### The task
Emit the data below verbatim, stripping out any pictures.

--- Start ---

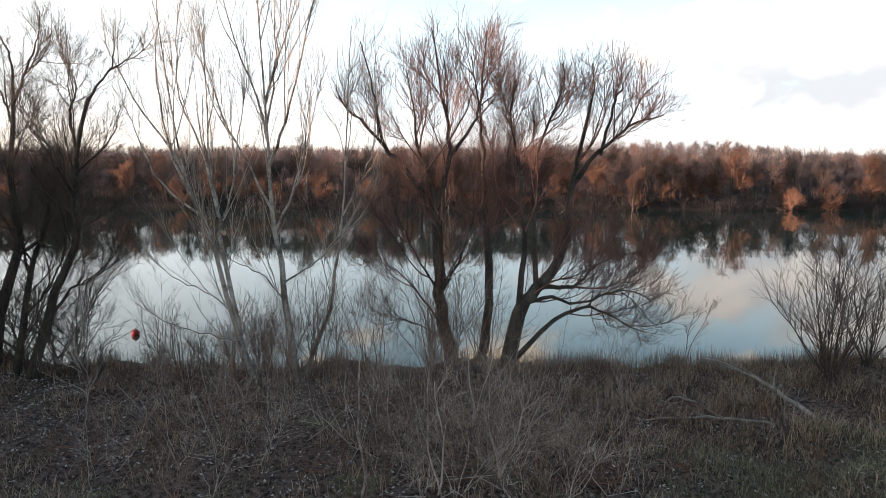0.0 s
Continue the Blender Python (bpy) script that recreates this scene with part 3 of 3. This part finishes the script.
def shrub(name, label, at, height, stems, lean, stem_mat, group, dens=1.0, thick=0.022, category="shrub", up=0.5, root_size=0.10, wiggle=0.11, fork=34):
    """Many stems rising from one root, with side shoots and twigs."""
    x, y = at
    z = float(ground_height(x, y))
    ob = thing(name, label, category, (x, y, z), group)
    root = np.tile(np.array([[0, 0, -0.15], [0, 0, 0.02]]), (1, 1, 1)).astype(float)
    root = np.concatenate((root, root[:, -1:] + np.array([0, 0, 0.05])), 1)
    P, R = shoots(root, np.full((1, 3), 0.2), stems, height, lean, thick, 9, up, wiggle, 0.3, 1.0, 0.3)
    P[:, 0] += rng.normal(size=(stems, 3)) * (root_size, root_size, 0.0)
    for k in range(stems):
        h = Heap()
        tubes(h, P[k:k + 1], R[k:k + 1], 5)
        part("stem", h.mesh("stem", stem_mat, True), ob)
    h = Heap()
    P1, R1 = shoots(P, R, max(2, round(7 * dens)), height * 0.34, fork, thick * 0.45, 6, up * 0.6, wiggle, 0.2, 1.0)
    tubes(h, P1, R1, 3)
    P2, R2 = shoots(P1, R1, max(1, round(5 * dens)), height * 0.15, 34, thick * 0.26, 4, up * 0.5, 0.12, 0.15, 1.0)
    tubes(h, P2, R2, 3)
    P3, R3 = shoots(P2, R2, max(1, round(2 * dens)), height * 0.08, 34, thick * 0.2, 2, 0.2, 0.12, 0.2, 1.0)
    spikes(h, P3[:, 0], P3[:, 1], thick * 0.2, 2)
    part("crown", h.mesh("crown", stem_mat), ob)
    return ob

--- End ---

### Answer to this exercise
0.0 s
Continue the Blender Python (bpy) script that recreates this scene with part 3 of 3. This part finishes the script.
def shrub(name, label, at, height, stems, lean, stem_mat, group, dens=1.0, thick=0.022, category="shrub", up=0.5, root_size=0.10, wiggle=0.11, fork=34):
    """Many stems rising from one root, with side shoots and twigs."""
    x, y = at
    z = float(ground_height(x, y))
    ob = thing(name, label, category, (x, y, z), group)
    root = np.tile(np.array([[0, 0, -0.15], [0, 0, 0.02]]), (1, 1, 1)).astype(float)
    root = np.concatenate((root, root[:, -1:] + np.array([0, 0, 0.05])), 1)
    P, R = shoots(root, np.full((1, 3), 0.2), stems, height, lean, thick, 9, up, wiggle, 0.3, 1.0, 0.3)
    P[:, 0] += rng.normal(size=(stems, 3)) * (root_size, root_size, 0.0)
    for k in range(stems):
        h = Heap()
        tubes(h, P[k:k + 1], R[k:k + 1], 5)
        part("stem", h.mesh("stem", stem_mat, True), ob)
    h = Heap()
    P1, R1 = shoots(P, R, max(2, round(7 * dens)), height * 0.34, fork, thick * 0.45, 6, up * 0.6, wiggle, 0.2, 1.0)
    tubes(h, P1, R1, 3)
    P2, R2 = shoots(P1, R1, max(1, round(5 * dens)), height * 0.15, 34, thick * 0.26, 4, up * 0.5, 0.12, 0.15, 1.0)
    tubes(h, P2, R2, 3)
    P3, R3 = shoots(P2, R2, max(1, round(2 * dens)), height * 0.08, 34, thick * 0.2, 2, 0.2, 0.12, 0.2, 1.0)
    spikes(h, P3[:, 0], P3[:, 1], thick * 0.2, 2)
    part("crown", h.mesh("crown", stem_mat), ob)
    return ob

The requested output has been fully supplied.